-- begin Data for this task --

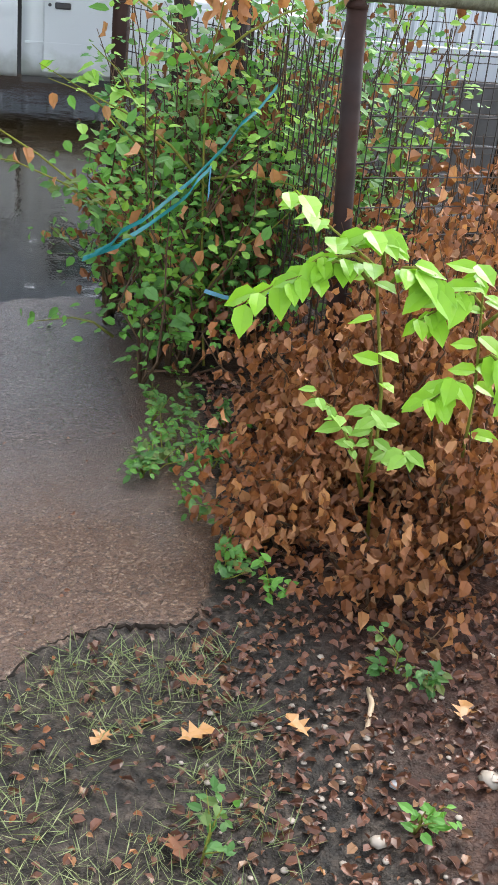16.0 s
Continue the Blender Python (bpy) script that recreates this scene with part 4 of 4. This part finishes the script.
def sprig(name, label, category, stems, mat, stem_mat, size, seed, per=9, shape="fine", ratio=0.62, spread=0.05, group="", droop=0.4, extra=None, thick=0.006, paired=False):
    """A plant of stems, each given by its points, with leaves along the outer part."""
    r2 = np.random.default_rng(seed)
    o = np.array([stems[0][0][0], stems[0][0][1], 0.0])
    ob = base(name, o[0], o[1], 0, label, category, group)
    P, A, U, S = [], [], [], []
    g = Geo()
    for st in stems:
        pts = [np.array(p, float) - o for p in st]
        radii = [thick * (1 - 0.75 * i / (len(pts) - 1)) for i in range(len(pts))]
        if len(stems) < 8 and name not in ("weed", "withered_vine", "fence_shrub"):
            part("stem", Geo().tube(pts, radii, 6), stem_mat, ob, smooth=True)
        else:
            g.tube(pts, radii, 6)
        for k in range(per):
            s = (len(pts) - 1) * (0.25 + 0.75 * (k + r2.random()) / per)
            i = min(int(s), len(pts) - 2)
            q = pts[i] + (pts[i + 1] - pts[i]) * (s - i)
            d = pts[i + 1] - pts[i]
            d = d / (np.linalg.norm(d) + 1e-9)
            if paired:
                out = np.cross(d, (0, 0, 1.0)) + np.array([0, 0, 0.001])
                out = out / np.linalg.norm(out) * (1 if k % 2 else -1)
                P.append(q + r2.normal(0, 0.006, 3))
                A.append(0.55 * d + out * (1, 1, 0.6) + np.array([0, -0.25, -droop]) + 0.25 * unit(r2))
                U.append(np.array([0, -0.5, 0.85]) + 0.22 * unit(r2))
                S.append(size * r2.uniform(0.6, 1.2))
                continue
            P.append(q + r2.normal(0, spread, 3))
            A.append(0.5 * d + unit(r2) * (1, 1, 0.5) + np.array([0, 0, -droop]))
            U.append(unit(r2) if shape == "curled" else np.array([0, -0.35, 0.9]) + 0.45 * unit(r2))
            S.append(size * r2.uniform(0.6, 1.25))
    if g.v:
        part("stem", g, stem_mat, ob, smooth=True)["kind"] = "stuff"
    P = np.array(P)
    P[:, 2] = np.maximum(P[:, 2], 0.03)
    leaves("foliage", P, A, U, S, ratio, mat, ob, shape)
    if extra:
        m2, n2, s2 = extra
        pick = r2.integers(0, len(P), n2)
        leaves("withered_foliage", P[pick] + r2.normal(0, 0.04, (n2, 3)), r2.normal(0, 0.4, (n2, 3)) + np.array([0, 0, -1.0]), r2.normal(0, 1, (n2, 3)), s2 * r2.uniform(0.6, 1.2, n2), 0.75, m2, ob, "curled")["kind"] = "stuff"
    return ob


def arch(a, b, lift, n=5, wob=0.02, seed=0):
    r2 = np.random.default_rng(seed)
    a, b = np.array(a, float), np.array(b, float)
    return [tuple(a + (b - a) * t + np.array([0, 0, lift * 4 * t * (1 - t)]) + (r2.normal(0, wob, 3) if 0 < t < 1 else 0)) for t in np.linspace(0, 1, n)]


# tangle of the fence: many small shrubs, one by one
r3 = np.random.default_rng(9)
for k in range(42):
    bx, by = (r3.uniform(1.12, 1.75), r3.uniform(2.95, 4.3)) if k < 24 else (r3.uniform(1.7, 2.5), r3.uniform(3.2, 4.6))
    st = []
    for j in range(6):
        tip = (bx + r3.normal(0, 0.24), by + r3.normal(0, 0.2), r3.uniform(0.2, 1.5) if k < 24 else r3.uniform(0.7, 1.75))
        if tip[0] < 1.0:
            tip = (1.0 + r3.uniform(0, 0.2), tip[1], min(tip[2], 0.8))
        st.append(arch((bx, by, 0), tip, r3.uniform(0.0, 0.16), 6, 0.055, k * 10 + j))
    sprig("fence_shrub", "green climbing shrub with some withered leaves at the fence", "shrub", st, (LEAF_FRESH, LEAF_SHRUB, LEAF_DEEP, LEAF_LIME, LEAF_SHRUB)[k % 5], TWIG, 0.036 + 0.007 * (k % 4), 100 + k, 34, ratio=0.78, group="shrubs on the fence", spread=0.06, extra=(LEAF_TAN, 9, 0.085) if k % 2 else (LEAF_DEAD, 46, 0.055))
sprig("sapling", "tall sapling with yellow-green stem and tan withered leaves", "sapling",
      [[(1.49, 3.28, 0), (1.45, 3.3, 0.4), (1.42, 3.3, 0.88), (1.41, 3.3, 1.15), (1.45, 3.3, 1.4), (1.57, 3.3, 1.6)],
       arch((1.42, 3.3, 1.15), (0.98, 3.3, 1.48), 0.03), arch((1.42, 3.3, 1.2), (1.9, 3.2, 1.5), 0.03), arch((1.44, 3.3, 0.75), (0.85, 3.3, 1.10), 0.06),
       arch((1.45, 3.3, 0.78), (1.85, 3.1, 0.80), 0.02), arch((1.47, 3.3, 0.3), (1.02, 3.2, 0.7), 0.05), arch((1.44, 3.28, 0.3), (1.7, 3.0, 0.75), 0.05)],
      LEAF_FRESH, STEM, 0.06, 300, 12, extra=(LEAF_TAN, 36, 0.075))
sprig("hanging_twig", "thin arching twig with tan withered leaves", "branch",
      [arch((1.25, 3.4, 1.40), (0.92, 3.35, 1.50), 0.03), arch((1.3, 3.4, 1.42), (1.55, 3.4, 1.38), 0.04)], LEAF_TAN, STEM, 0.085, 301, 26, "curled", 0.75, 0.03, droop=1.2)
sprig("arching_bramble", "long arching bramble with green and brown leaves over water", "bramble",
      [arch((1.3, 3.35, 0.45), (0.30, 3.3, 1.18), 0.02, 7), arch((1.25, 3.35, 0.42), (0.52, 3.3, 0.86), 0.10, 7), arch((1.2, 3.3, 0.5), (0.9, 3.3, 0.74), 0.05)],
      LEAF_SHRUB, STEM, 0.055, 302, 17, spread=0.03, extra=(LEAF_TAN, 10, 0.06))
sprig("light_sprig", "light green broad-leaved sprig at the fence", "sapling",
      [arch((1.3, 3.5, 0.7), (0.82, 3.35, 1.14), 0.06), arch((1.3, 3.5, 0.8), (1.0, 3.35, 1.22), 0.04)], LEAF_LIME, STEM, 0.085, 303, 13, ratio=0.6)
sprig("trailing_vine", "small green vine lying in the water edge", "vine", [arch((1.15, 3.6, 0.03), (0.80, 3.7, 0.05), 0.05)], LEAF_FRESH, STEM, 0.05, 304, 16)

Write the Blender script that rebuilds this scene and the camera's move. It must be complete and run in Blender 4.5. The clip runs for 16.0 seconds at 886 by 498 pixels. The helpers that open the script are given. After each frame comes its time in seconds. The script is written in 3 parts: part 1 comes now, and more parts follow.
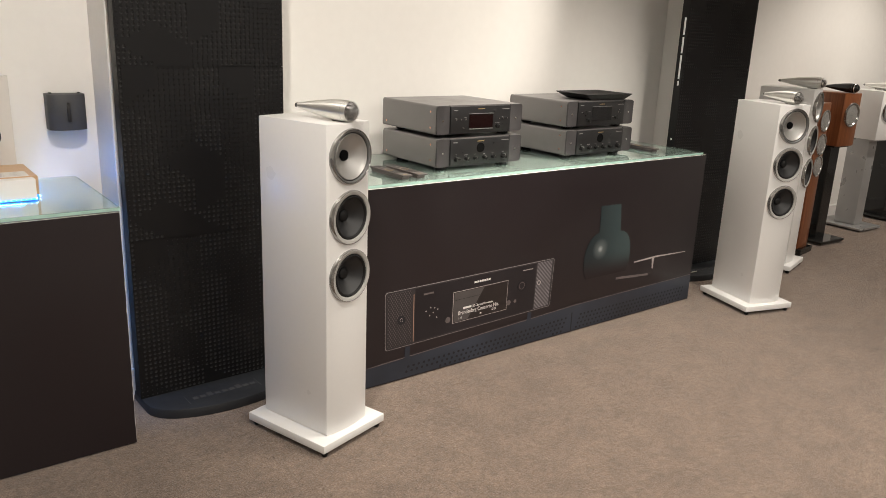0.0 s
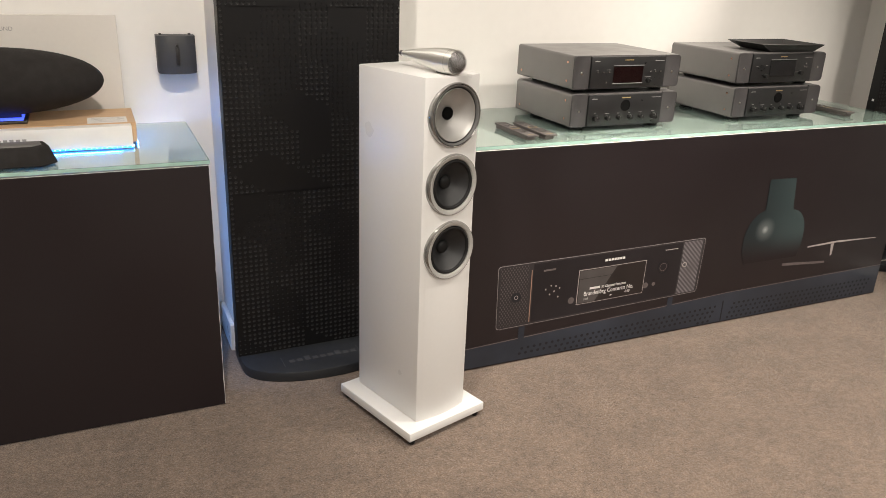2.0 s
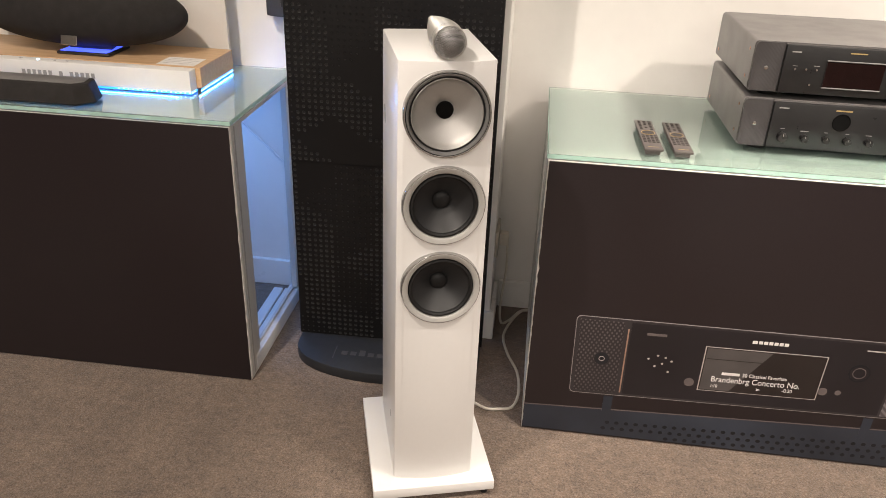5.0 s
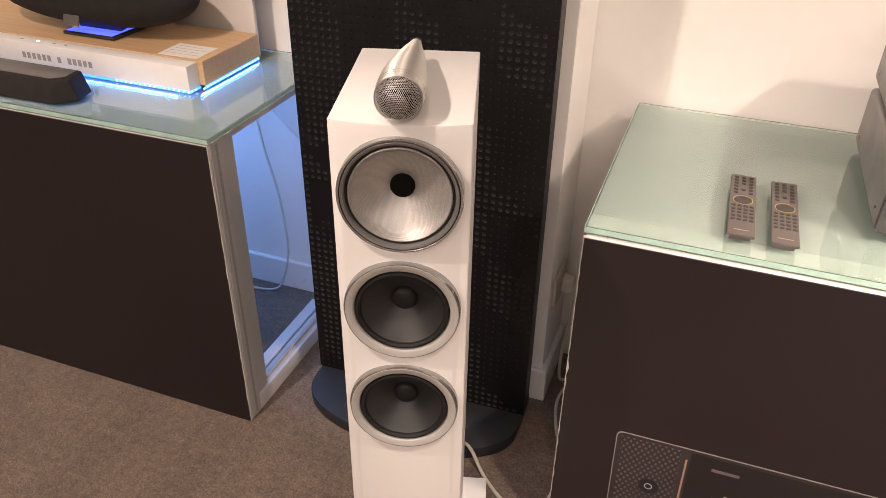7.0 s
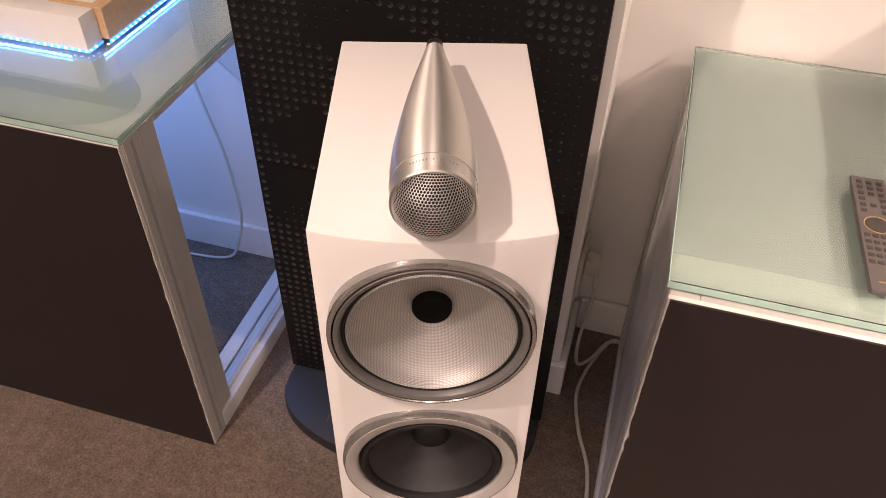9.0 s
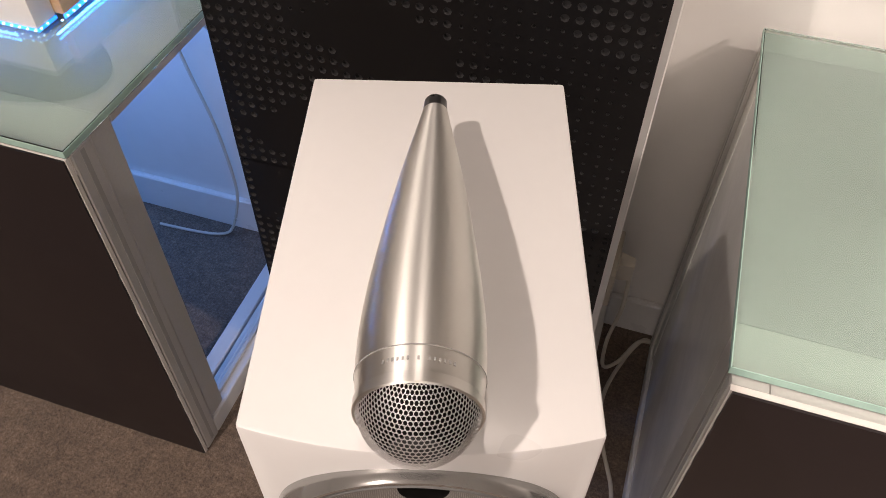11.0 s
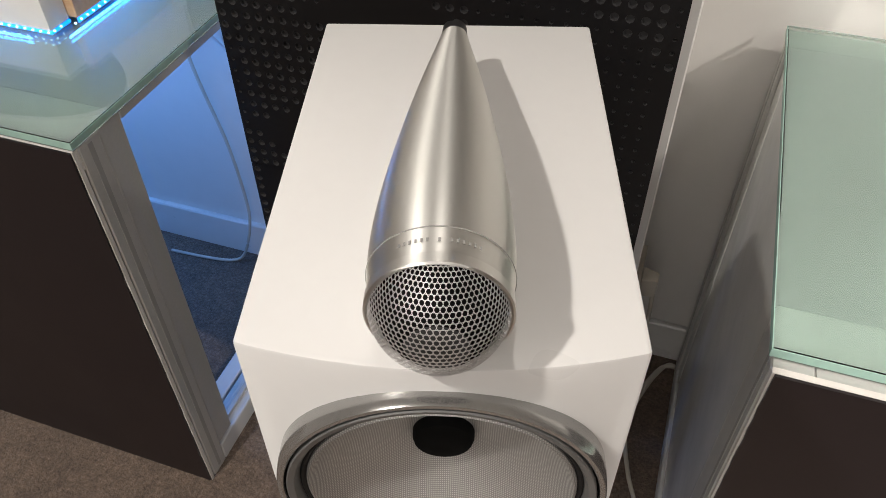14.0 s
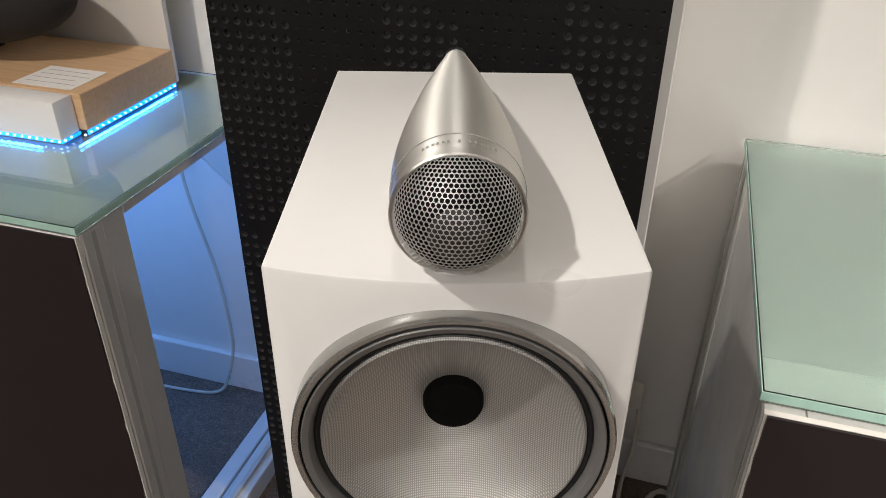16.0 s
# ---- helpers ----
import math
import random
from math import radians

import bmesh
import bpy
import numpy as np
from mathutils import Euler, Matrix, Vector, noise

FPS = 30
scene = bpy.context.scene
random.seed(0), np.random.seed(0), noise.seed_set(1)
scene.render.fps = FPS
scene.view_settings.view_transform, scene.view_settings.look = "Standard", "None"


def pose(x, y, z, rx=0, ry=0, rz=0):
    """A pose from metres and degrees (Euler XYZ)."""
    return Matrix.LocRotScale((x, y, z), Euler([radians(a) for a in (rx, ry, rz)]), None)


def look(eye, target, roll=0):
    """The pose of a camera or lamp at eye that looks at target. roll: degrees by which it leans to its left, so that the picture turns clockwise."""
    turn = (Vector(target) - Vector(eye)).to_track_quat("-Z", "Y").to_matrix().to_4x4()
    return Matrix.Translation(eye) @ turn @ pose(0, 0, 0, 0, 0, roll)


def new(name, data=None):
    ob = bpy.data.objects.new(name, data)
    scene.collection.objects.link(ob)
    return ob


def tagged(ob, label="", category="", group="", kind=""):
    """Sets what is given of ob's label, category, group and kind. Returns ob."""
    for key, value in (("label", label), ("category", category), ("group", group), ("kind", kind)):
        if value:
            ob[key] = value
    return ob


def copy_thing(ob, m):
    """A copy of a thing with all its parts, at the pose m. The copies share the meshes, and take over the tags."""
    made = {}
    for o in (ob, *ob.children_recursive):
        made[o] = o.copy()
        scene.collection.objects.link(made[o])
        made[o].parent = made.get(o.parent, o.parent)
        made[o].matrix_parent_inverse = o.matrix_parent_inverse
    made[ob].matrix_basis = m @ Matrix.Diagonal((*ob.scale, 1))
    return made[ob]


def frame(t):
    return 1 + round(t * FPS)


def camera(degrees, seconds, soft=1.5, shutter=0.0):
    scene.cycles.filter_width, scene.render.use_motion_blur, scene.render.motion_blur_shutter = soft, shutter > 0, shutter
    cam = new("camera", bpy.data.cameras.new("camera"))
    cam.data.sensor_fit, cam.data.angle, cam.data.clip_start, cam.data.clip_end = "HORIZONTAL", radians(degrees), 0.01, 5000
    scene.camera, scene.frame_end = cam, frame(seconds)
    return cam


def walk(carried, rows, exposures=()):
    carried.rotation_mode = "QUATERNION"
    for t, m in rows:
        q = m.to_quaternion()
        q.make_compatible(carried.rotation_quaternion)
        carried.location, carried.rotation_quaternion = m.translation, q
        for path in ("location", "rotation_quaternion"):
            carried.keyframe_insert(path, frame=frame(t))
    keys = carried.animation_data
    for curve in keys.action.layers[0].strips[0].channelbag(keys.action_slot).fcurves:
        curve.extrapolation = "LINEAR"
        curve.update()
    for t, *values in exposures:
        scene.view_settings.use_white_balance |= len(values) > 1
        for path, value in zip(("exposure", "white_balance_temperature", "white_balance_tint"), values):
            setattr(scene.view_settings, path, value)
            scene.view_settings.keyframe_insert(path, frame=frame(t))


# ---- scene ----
cam = camera(59.9, 16.0, 0.85)
PATH = [
    (0, (-0.082, 0.022, 1.321), (1.098, 1.541, 0.775), 2.4),
    (0.5, (-0.065, 0.029, 1.325), (1.053, 1.58, 0.739), 2.0),
    (1, (-0.011, 0.068, 1.322), (1.023, 1.661, 0.696), 1.7),
    (1.5, (0.103, 0.146, 1.323), (1.031, 1.786, 0.655), 1.7),
    (2, (0.245, 0.202, 1.322), (1.029, 1.902, 0.62), 2.3),
    (2.5, (0.449, 0.186, 1.34), (1.056, 1.944, 0.607), 3.0),
    (3, (0.614, 0.194, 1.343), (1.061, 1.991, 0.588), 3.2),
    (3.5, (0.775, 0.29, 1.348), (1.069, 2.105, 0.561), 2.9),
    (6, (1.449, 0.873, 1.403), (0.996, 2.555, 0.42), 1.9),
    (6.5, (1.476, 1.045, 1.421), (0.94, 2.677, 0.397), 1.5),
    (7, (1.457, 1.187, 1.428), (0.874, 2.775, 0.361), 0.9),
    (7.5, (1.376, 1.317, 1.424), (0.812, 2.878, 0.31), 0.6),
    (8, (1.289, 1.424, 1.416), (0.791, 2.956, 0.23), 0.6),
    (8.5, (1.24, 1.51, 1.422), (0.807, 2.986, 0.144), 1.0),
    (9, (1.213, 1.612, 1.421), (0.818, 3.025, 0.061), 1.3),
    (9.5, (1.185, 1.718, 1.414), (0.801, 3.071, -0.009), 1.4),
    (12, (1.153, 1.852, 1.379), (0.737, 3.096, -0.132), 0.3),
    (12.5, (1.15, 1.842, 1.364), (0.729, 3.103, -0.131), 0.2),
    (13, (1.155, 1.835, 1.345), (0.723, 3.119, -0.126), 0.0),
    (13.5, (1.16, 1.829, 1.331), (0.712, 3.136, -0.115), -0.2),
    (14, (1.163, 1.817, 1.316), (0.693, 3.162, -0.088), -0.5),
    (14.5, (1.167, 1.788, 1.307), (0.685, 3.194, -0.032), -0.4),
    (15, (1.169, 1.759, 1.293), (0.686, 3.238, 0.036), -0.1),
    (15.5, (1.171, 1.737, 1.269), (0.686, 3.294, 0.111), 0.4),
    (16, (1.175, 1.721, 1.244), (0.677, 3.355, 0.204), 0.6),
]
EXPO = [(0.0, -0.32, 6250, 7), (3.5, -0.18, 6350, 8), (6.0, -0.18, 6750, 15), (7.5, -0.25, 7250, 25), (9.5, -0.40, 7400, 30), (12.0, -0.53, 6100, 10), (16.0, -0.58, 6050, 8)]
walk(cam, [(t, look(eye, target, roll)) for t, eye, target, roll in PATH], EXPO)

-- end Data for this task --

*Request:* Select all lines with the word "render" from the entries above.

*Worked solution:*
scene.render.fps = FPS
    scene.cycles.filter_width, scene.render.use_motion_blur, scene.render.motion_blur_shutter = soft, shutter > 0, shutter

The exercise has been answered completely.